Okradł koleżankę matki
Policjanci zatrzymali 17-latka, który z mieszkania znajomej swojej matki ukradł telefon komórkowy i aparat fotograficzny. Chłopak kartoteka mimo młodego wieku jest wypełniona po brzegi, był już wielokrotnie notowany za różne przestępstwa. Z racji ukończonego wieku za to przestępstwo odpowie przed sądem jak dorosły.

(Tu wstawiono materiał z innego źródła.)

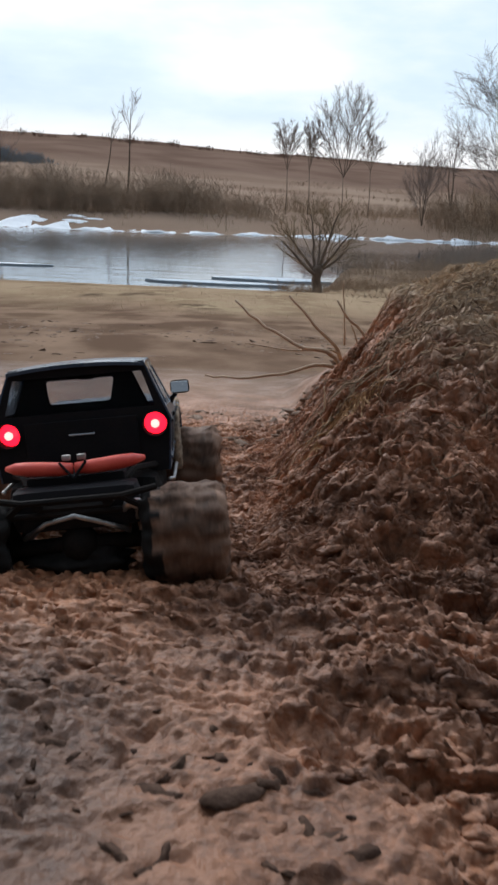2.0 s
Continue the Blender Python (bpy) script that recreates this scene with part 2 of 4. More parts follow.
TWIG = shader("bare_twigs", (0.19, 0.150, 0.130), (0.32, 0.260, 0.222), 0.8, 0.9, spec=0.1)
REED = shader("dry_reeds", (0.29, 0.212, 0.148), (0.41, 0.305, 0.215), 0.15, 0.95, spec=0.03)
BRUSH = shader("dark_brush", (0.27, 0.202, 0.146), (0.40, 0.305, 0.225), 0.2, 0.95, spec=0.03)
STALKY = shader("pale_underwood", (0.44, 0.325, 0.225), (0.58, 0.44, 0.31), 0.15, 0.95, spec=0.03)
REDWOOD = shader("reddish_far_wood", (0.150, 0.092, 0.068), (0.21, 0.132, 0.098), 0.1, 0.95, spec=0.03)
WILLOW = shader("willow_shoots", (0.20, 0.150, 0.100), (0.36, 0.275, 0.185), 0.9, 0.85, spec=0.1)
FAR_TWIG = shader("far_twigs", (0.19, 0.142, 0.112), (0.27, 0.205, 0.162), 0.4, 0.9, spec=0.05)
STEM = shader("muddy_stems", (0.075, 0.044, 0.027), (0.38, 0.255, 0.152), 14, 0.75, None, 0.0003, 500, spec=0.2)
ICE = shader("grey_ice", (0.36, 0.42, 0.48), (0.55, 0.60, 0.65), 0.8, 0.4)
WET_CLOD = shader("soaked_clod", (0.048, 0.028, 0.020), (0.120, 0.072, 0.050), 30, 0.9, 0.8, 0.0025, 200, spec=0.05)
FIELD_CLOD = shader("field_clod", (0.110, 0.068, 0.045), (0.245, 0.160, 0.107), 6, 0.8, 0.6, 0.003, 90, spec=0.15)
# the blue-grey of distance haze is mixed into this wood's colour
FAR_WOOD = shader("haze_tinted_wood", (0.20, 0.215, 0.23), (0.27, 0.28, 0.295), 0.1, 0.95, spec=0.03)
SNOW = shader("old_snow", (0.72, 0.75, 0.79), (0.86, 0.88, 0.90), 0.8, 0.7, None, 0.05, 3)
WATER = shader("river_water", (0.085, 0.100, 0.112), (0.110, 0.122, 0.130), 0.05, 0.02, 0.06, 0.032, 0.9, spec=0.5, stretch=(0.3, 1.0, 1.0))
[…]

Do kradzieży doszło w mieszkaniu przy ulicy Piłsudskiego. Do lokatorki kamienicy przyszła koleżanka. Po jakiś czasie w mieszkaniu pojawił się 17-latek, syn kobiety, która przyszła w odwiedziny. Ponoć miał jakąś sprawę do matki. Był z kilkoma kolegami. Wykorzystując dogodny moment, ukradł z półki iPhona i aparat fotograficzny o łącznej wartości 1150 złotych. Pokrzywdzona zgłosiła kradzież na policji. Opowiedziała, kto był w jej mieszkaniu. Funkcjonariusze szybko ustalili sprawcę kradzieży. Okazało się, że 17-latek za przysługą pełnoletniego znajomego oddał aparat fotograficzny do jednego z lombardów. Dostał za niego 60 złotych. Warty 1000 złotych telefon sprzedał za 200 złotych znajomemu. Utracone mienie zostało odzyskane i wróciło do rąk pokrzywdzonej. Zatrzymany 17-latek z Rawicza kolejny raz stanie przed sądem.